SAN FRANCISCO -- Yasiel Puig said he'll play whatever position the Los Angeles Dodgers ask him to play and do his best, but he couldn't contain a wide smile when he was pressed on which position is his favorite.
"I can run more in center field," he said in Spanish.
If there's one thing Puig is about, it's motion. It's energy -- overflowing stores of it. He seems to generate the stuff through nuclear fusion. He is so driven to be moving at all times, he admits he has felt constrained by the smaller patch of ground in right field. In center field, he can track down would-be doubles in the gap or would-be triples off the wall. He can throw his body full force into walls to take away home runs.
Asked if he had ever seen a player with such nonstop energy, Dodgers manager Don Mattingly said simply, "Nope."
At times, the Dodgers have actually worried about whether Puig sleeps at night. And, after fretting over the decision for a few days, Mattingly finally let his in-house force of nature out onto the widest part of the field Friday night.
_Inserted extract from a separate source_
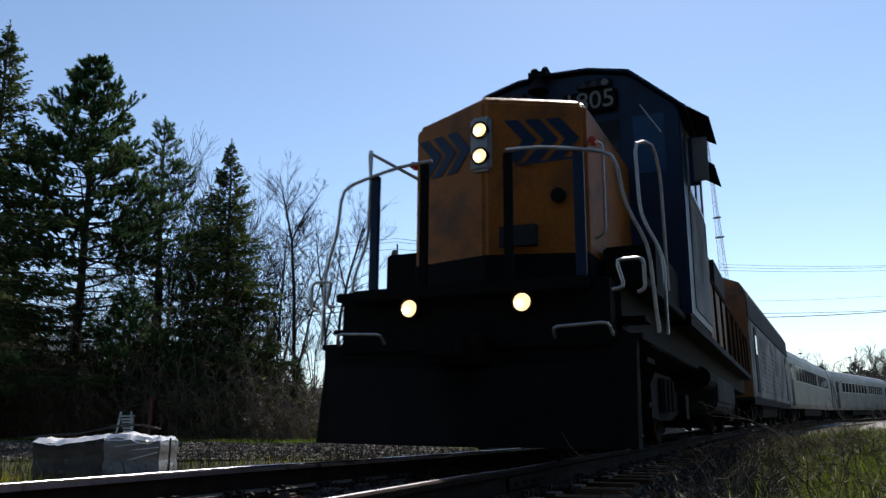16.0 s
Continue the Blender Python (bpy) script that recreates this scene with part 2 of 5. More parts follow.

Maybe it was the new position -- the Dodgers announced Puig would be their starting center fielder indefinitely before the game -- or maybe it was simply the four days off nursing a left hand injury. But Puig looked more frenetic than ever, tripling three times and scoring two runs in the Dodgers' 8-1 win over the San Francisco Giants in the first game of the Dodgers' biggest series yet this season.
He waited all game to get a little action in center field, but nobody hit a ball his way until the eighth inning when Hunter Pence lifted a lazy fly ball that way. Puig did, finally, make one nice running catch to snare a Buster Posey gapper at the warning track. Posey stared out there a long time, as if trying to figure out which Dodgers center fielder had the speed to catch that ball.
When it was over, Mattingly spoke in surprisingly subdued tones about Puig's night at the new position.
"I think he looked good. He got off the ball good, so everything went well tonight," Mattingly said. "It was a good start for us. We'll just kind of continue on with it and see what it looks like."
There are two primary reasons Mattingly would want to tamp down expectations for Puig playing center field. One is that he doesn't want to hurt the feelings of his other outfielders. Matt Kemp has made it clear he views himself as the team's rightful center fielder. Andre Ethier looks like as if playing time will be seriously curtailed if Puig is ensconced in center, and Kemp is playing every day in right. He and Carl Crawford bat from the same side, so there's really not even a natural platoon to be worked out in left. Who knows what Scott Van Slyke's role is now?
But probably the bigger reason Mattingly isn't making any sweeping statements is he's not quite sure it's going to work out in the long run. Talented as Puig is, there is always the chance that he will do something erratic, something that hurts the team. In the larger confines of the middle of the field, mistakes are magnified. Just three days earlier, Mattingly admitted that Puig plays the outfield "out of control," and that other Dodgers outfielders are scared he'll injure them since he rarely calls for balls and isn't easily called off.
"If Puig could stay focused, he's our best center fielder," was how Dodgers pitcher Zack Greinke, succinct as always, put it.
He's also their best hitter, at least this season, in which Hanley Ramirez has been unable to stay healthy consistently and hasn't produced at the level he did in 2013. Both were back in the lineup Friday, and the Dodgers had their deepest, most dangerous look in weeks, knocking Tim Lincecum out of the game in the fifth inning. Puig was the dynamo, but Ramirez also cracked an RBI single.
The Dodgers lined up their prime talent for this series, knowing full well they won't see the Giants again until September. They held Puig and Ramirez out of the entire Pittsburgh series even though Puig was apparently well enough to play Wednesday, since he wound up pinch hitting and even played a little center field. They lined up Greinke, Clayton Kershaw and Hyun-Jin Ryu to start these games well before the All-Star break.
Greinke (12-6) cruised through his seven innings despite a fairly tight strike zone from Mike Everitt, striking out 10 Giants. His efforts and Puig's were enough to rob this typically rowdy stadium of its energy by the fifth inning.
"It was hard to get excited after that," Greinke said.
But if you were the Dodgers watching the efforts of your newest center fielder, it was easy to get excited, if you let yourself.